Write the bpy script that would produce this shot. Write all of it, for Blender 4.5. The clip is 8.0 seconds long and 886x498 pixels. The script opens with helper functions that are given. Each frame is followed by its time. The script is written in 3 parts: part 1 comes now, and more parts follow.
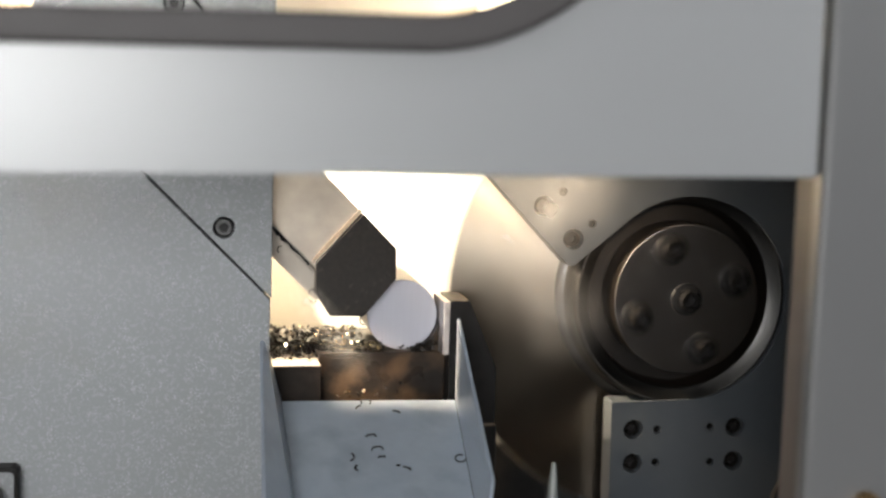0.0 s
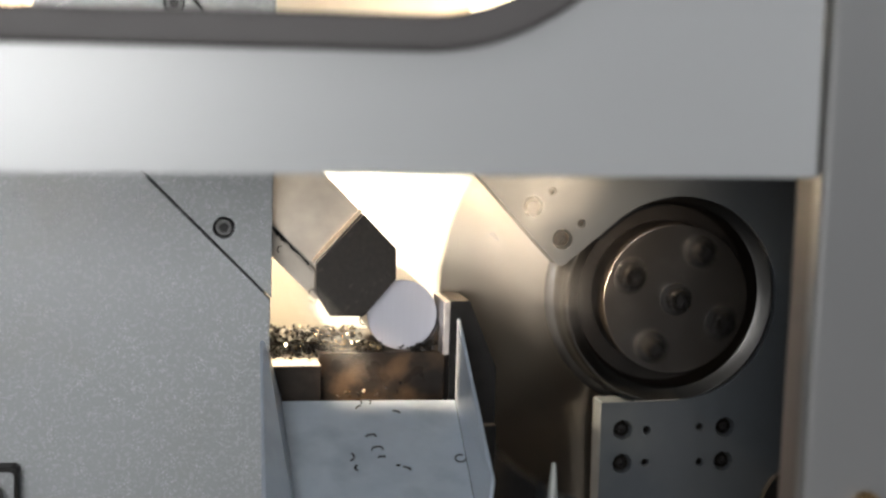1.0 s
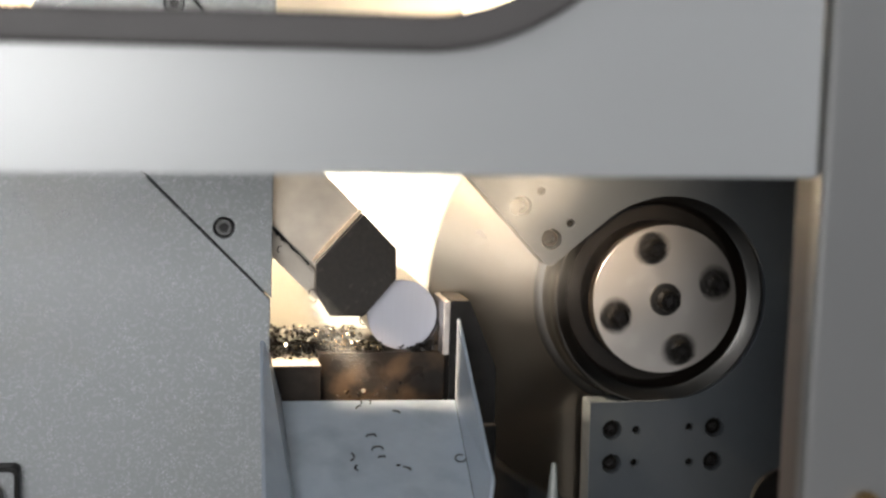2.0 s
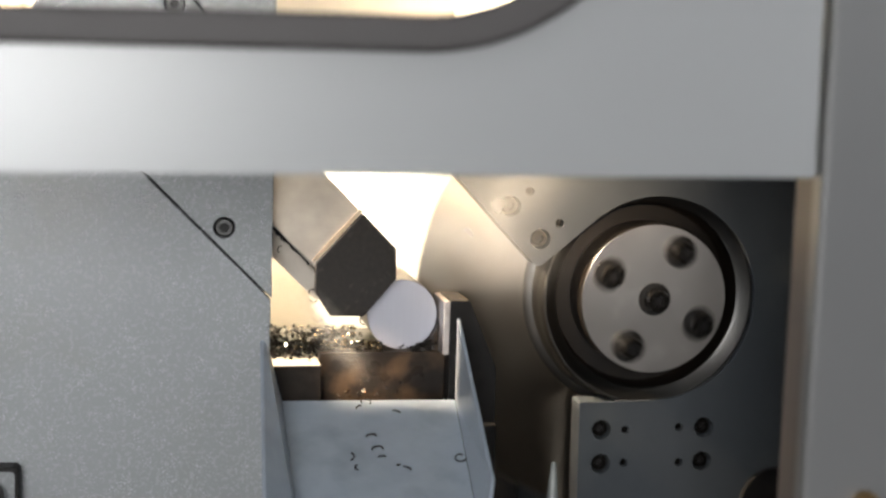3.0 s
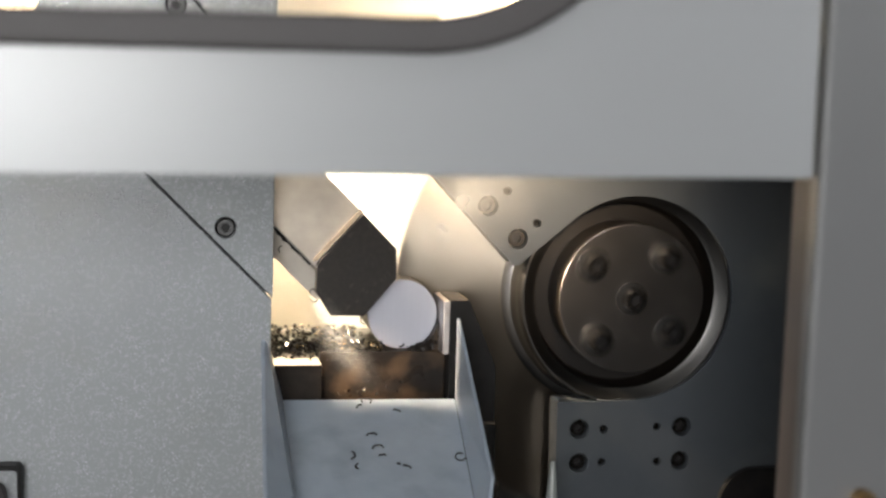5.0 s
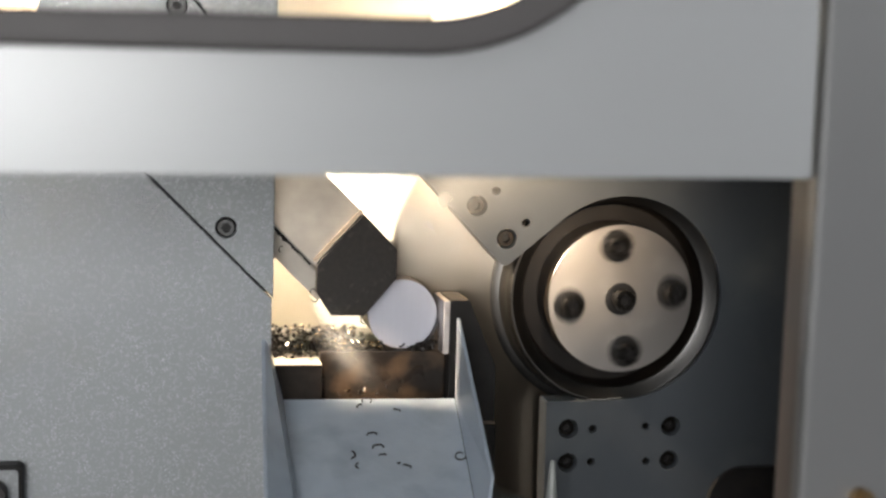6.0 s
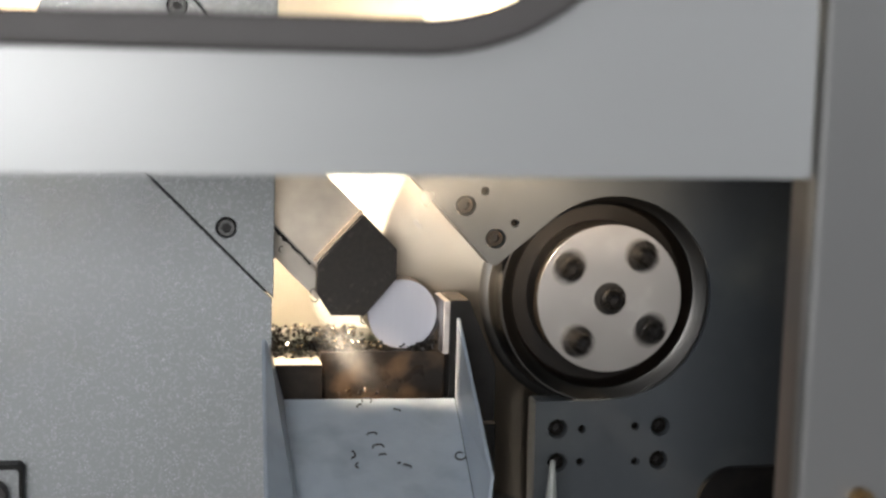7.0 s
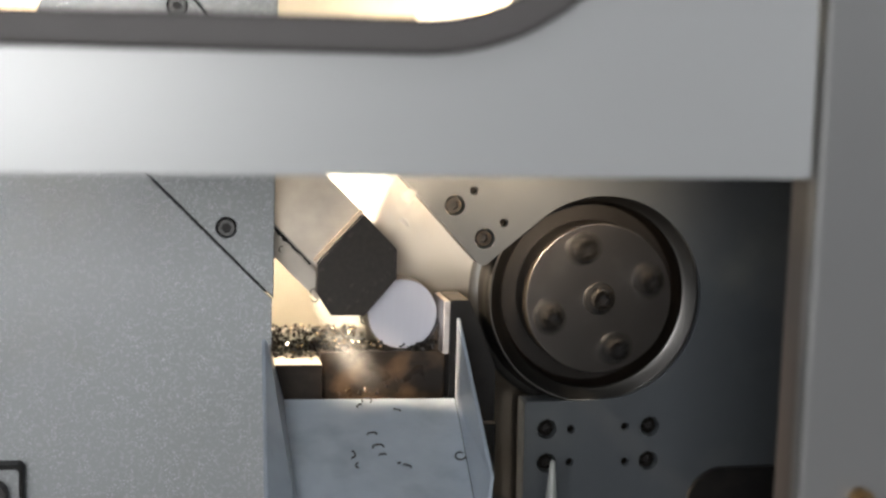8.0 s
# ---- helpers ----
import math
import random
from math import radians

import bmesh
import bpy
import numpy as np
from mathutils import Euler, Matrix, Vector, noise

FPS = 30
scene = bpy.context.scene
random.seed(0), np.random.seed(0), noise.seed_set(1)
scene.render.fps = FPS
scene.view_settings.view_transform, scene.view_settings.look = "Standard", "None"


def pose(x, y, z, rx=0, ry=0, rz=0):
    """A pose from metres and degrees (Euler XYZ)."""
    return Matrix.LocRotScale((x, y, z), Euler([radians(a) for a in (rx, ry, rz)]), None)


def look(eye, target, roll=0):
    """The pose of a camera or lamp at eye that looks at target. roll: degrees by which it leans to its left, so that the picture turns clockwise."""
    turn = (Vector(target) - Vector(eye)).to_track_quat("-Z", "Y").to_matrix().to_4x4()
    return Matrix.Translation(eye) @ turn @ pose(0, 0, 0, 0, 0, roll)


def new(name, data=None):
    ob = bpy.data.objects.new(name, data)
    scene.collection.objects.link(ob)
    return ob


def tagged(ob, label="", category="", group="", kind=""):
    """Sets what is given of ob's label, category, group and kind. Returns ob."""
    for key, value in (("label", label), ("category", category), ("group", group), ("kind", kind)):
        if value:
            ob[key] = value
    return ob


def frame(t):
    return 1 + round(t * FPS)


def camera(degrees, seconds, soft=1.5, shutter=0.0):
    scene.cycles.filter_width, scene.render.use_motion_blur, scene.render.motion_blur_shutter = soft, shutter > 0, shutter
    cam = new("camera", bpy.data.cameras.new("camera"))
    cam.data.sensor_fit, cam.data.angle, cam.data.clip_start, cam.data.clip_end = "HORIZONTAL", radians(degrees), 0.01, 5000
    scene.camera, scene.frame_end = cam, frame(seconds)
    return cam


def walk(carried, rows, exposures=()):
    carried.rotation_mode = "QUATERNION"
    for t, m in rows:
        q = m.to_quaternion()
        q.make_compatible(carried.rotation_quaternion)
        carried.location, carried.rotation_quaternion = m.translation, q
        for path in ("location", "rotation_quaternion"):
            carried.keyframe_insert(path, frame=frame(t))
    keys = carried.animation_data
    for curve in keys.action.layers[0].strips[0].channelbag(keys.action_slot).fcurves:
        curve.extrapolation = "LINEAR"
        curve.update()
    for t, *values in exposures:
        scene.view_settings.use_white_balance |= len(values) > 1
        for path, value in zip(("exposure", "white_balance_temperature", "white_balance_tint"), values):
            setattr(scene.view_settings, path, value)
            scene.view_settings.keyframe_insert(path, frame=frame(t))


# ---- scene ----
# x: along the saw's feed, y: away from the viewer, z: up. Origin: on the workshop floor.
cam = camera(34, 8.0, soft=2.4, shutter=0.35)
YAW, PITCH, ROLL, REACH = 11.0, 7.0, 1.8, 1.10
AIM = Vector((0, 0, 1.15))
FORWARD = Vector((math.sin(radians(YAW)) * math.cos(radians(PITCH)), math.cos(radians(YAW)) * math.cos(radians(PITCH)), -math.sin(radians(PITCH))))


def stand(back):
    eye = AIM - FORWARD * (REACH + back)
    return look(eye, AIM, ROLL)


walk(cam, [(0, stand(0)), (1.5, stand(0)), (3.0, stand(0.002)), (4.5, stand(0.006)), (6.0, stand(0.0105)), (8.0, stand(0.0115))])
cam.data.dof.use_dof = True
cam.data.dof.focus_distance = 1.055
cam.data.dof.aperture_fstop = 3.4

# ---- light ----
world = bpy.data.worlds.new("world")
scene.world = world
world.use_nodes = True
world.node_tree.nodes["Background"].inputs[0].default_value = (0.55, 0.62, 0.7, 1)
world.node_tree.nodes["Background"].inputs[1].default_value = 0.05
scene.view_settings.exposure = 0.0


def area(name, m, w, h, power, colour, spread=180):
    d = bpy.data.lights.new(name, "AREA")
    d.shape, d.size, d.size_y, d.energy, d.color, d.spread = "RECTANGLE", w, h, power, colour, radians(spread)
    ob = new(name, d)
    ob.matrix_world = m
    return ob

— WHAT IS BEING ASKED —
Go through the listing above line by line and say how many lines hold the word "exposures". Reply with that number only.

— SOLUTION —
2